WHAT TO PRODUCE:
All the data must come back unchanged, except that pictures are left out.

DATASET SECTION:
_ _ _

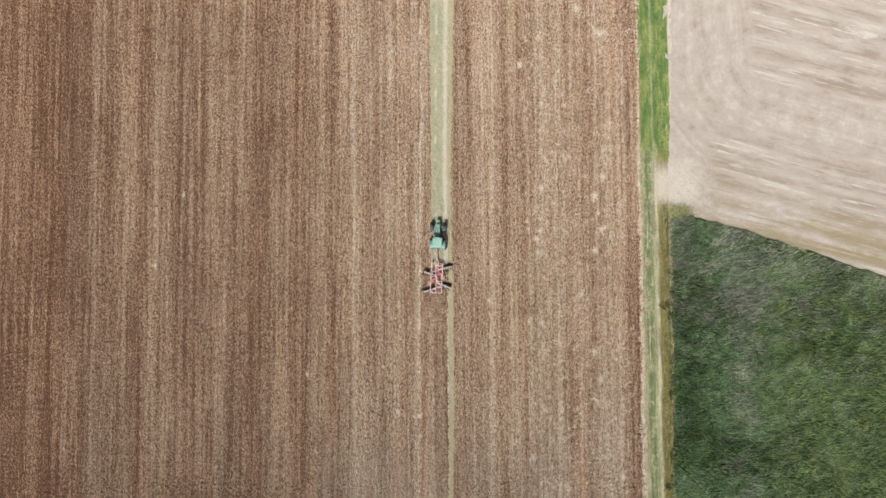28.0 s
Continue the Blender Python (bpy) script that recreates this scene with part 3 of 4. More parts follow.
# ---- how tractor and harrow travel ----
SPEED, T_END = 1.9025, 28.0
LINE_T = (0, 3, 6, 8, 10, 12, 15, 17, 20, 23, 25, 28)
LINE_X = (0.12, 0.25, 0.27, 0.32, 0.50, 0.74, 0.96, 1.04, 1.22, 1.40, 1.60, 2.02)
HEAD = (1.5, 0.8, 0.8, 2.0, 4.0, 4.0, 2.8, 2.2, 2.2, 2.6, 3.3, 4.0)


def rear_axle(t):
    """Ground point under the rear axle, and the heading in degrees to the east of north."""
    h = float(np.interp(t, LINE_T, HEAD))
    x = float(np.interp(t, LINE_T, LINE_X))
    roof_y = -2.18 + SPEED * t
    return x - 1.0 * math.sin(radians(h)), roof_y - 1.0 - 0.02, h


PIN = -0.65                     # the drawbar pin, behind the rear axle
HARROW_T = (0, 3, 6, 8, 11, 15, 17, 20, 25, 28)
HARROW_HEAD = (-1.0, -0.5, 0.0, 0.5, 4.0, 4.5, 4.8, 5.0, 6.0, 5.0)


def hitch(t):
    x, y, h = rear_axle(t)
    return x + PIN * math.sin(radians(h)), y + PIN * math.cos(radians(h)), float(np.interp(t, HARROW_T, HARROW_HEAD))


def harrow_x(y):
    """Where the middle of the harrow's front discs runs at this northing."""
    ts = np.linspace(-6, 30, 181)
    pts = [hitch(float(t)) for t in ts]
    ys = [p[1] - 3.2 for p in pts]
    xs = [p[0] + 0.07 - 3.2 * math.sin(radians(p[2])) for p in pts]
    return np.interp(y, ys, xs)


# ---- the ground sheet, to the horizon ----
def grid_lines(marks, far):
    """Coordinates through (from, to, step) stretches, then thinning out to the horizon."""
    inner = np.concatenate([np.arange(a, b, s) for a, b, s in marks])
    out = np.geomspace(2, 2500, 24)
    return np.concatenate([inner[0] - out[::-1], inner, inner[-1] + out])


def relief(x, y):
    """Clods, straw tufts and shallow rows of tilled soil."""
    u = x - 0.022 * y
    rough = 1 + 0.3 * np.clip((22 - y) / 12, 0, 1)
    z = 0.13 * rough * (vnoise(x, y, 0.27, 1) - 0.5) + 0.17 * (vnoise(x * 0.85, y, 0.15, 2) - 0.5) + 0.05 * (vnoise(u, y * 0.06, 0.42, 3) - 0.5)
    return z + 0.09 * (vnoise(x, y, 0.08, 5) - 0.5) + 0.05 * (vnoise(x, y, 2.6, 4) - 0.5)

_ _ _

RESPONSE:
28.0 s
Continue the Blender Python (bpy) script that recreates this scene with part 3 of 4. More parts follow.
# ---- how tractor and harrow travel ----
SPEED, T_END = 1.9025, 28.0
LINE_T = (0, 3, 6, 8, 10, 12, 15, 17, 20, 23, 25, 28)
LINE_X = (0.12, 0.25, 0.27, 0.32, 0.50, 0.74, 0.96, 1.04, 1.22, 1.40, 1.60, 2.02)
HEAD = (1.5, 0.8, 0.8, 2.0, 4.0, 4.0, 2.8, 2.2, 2.2, 2.6, 3.3, 4.0)


def rear_axle(t):
    """Ground point under the rear axle, and the heading in degrees to the east of north."""
    h = float(np.interp(t, LINE_T, HEAD))
    x = float(np.interp(t, LINE_T, LINE_X))
    roof_y = -2.18 + SPEED * t
    return x - 1.0 * math.sin(radians(h)), roof_y - 1.0 - 0.02, h


PIN = -0.65                     # the drawbar pin, behind the rear axle
HARROW_T = (0, 3, 6, 8, 11, 15, 17, 20, 25, 28)
HARROW_HEAD = (-1.0, -0.5, 0.0, 0.5, 4.0, 4.5, 4.8, 5.0, 6.0, 5.0)


def hitch(t):
    x, y, h = rear_axle(t)
    return x + PIN * math.sin(radians(h)), y + PIN * math.cos(radians(h)), float(np.interp(t, HARROW_T, HARROW_HEAD))


def harrow_x(y):
    """Where the middle of the harrow's front discs runs at this northing."""
    ts = np.linspace(-6, 30, 181)
    pts = [hitch(float(t)) for t in ts]
    ys = [p[1] - 3.2 for p in pts]
    xs = [p[0] + 0.07 - 3.2 * math.sin(radians(p[2])) for p in pts]
    return np.interp(y, ys, xs)


# ---- the ground sheet, to the horizon ----
def grid_lines(marks, far):
    """Coordinates through (from, to, step) stretches, then thinning out to the horizon."""
    inner = np.concatenate([np.arange(a, b, s) for a, b, s in marks])
    out = np.geomspace(2, 2500, 24)
    return np.concatenate([inner[0] - out[::-1], inner, inner[-1] + out])


def relief(x, y):
    """Clods, straw tufts and shallow rows of tilled soil."""
    u = x - 0.022 * y
    rough = 1 + 0.3 * np.clip((22 - y) / 12, 0, 1)
    z = 0.13 * rough * (vnoise(x, y, 0.27, 1) - 0.5) + 0.17 * (vnoise(x * 0.85, y, 0.15, 2) - 0.5) + 0.05 * (vnoise(u, y * 0.06, 0.42, 3) - 0.5)
    return z + 0.09 * (vnoise(x, y, 0.08, 5) - 0.5) + 0.05 * (vnoise(x, y, 2.6, 4) - 0.5)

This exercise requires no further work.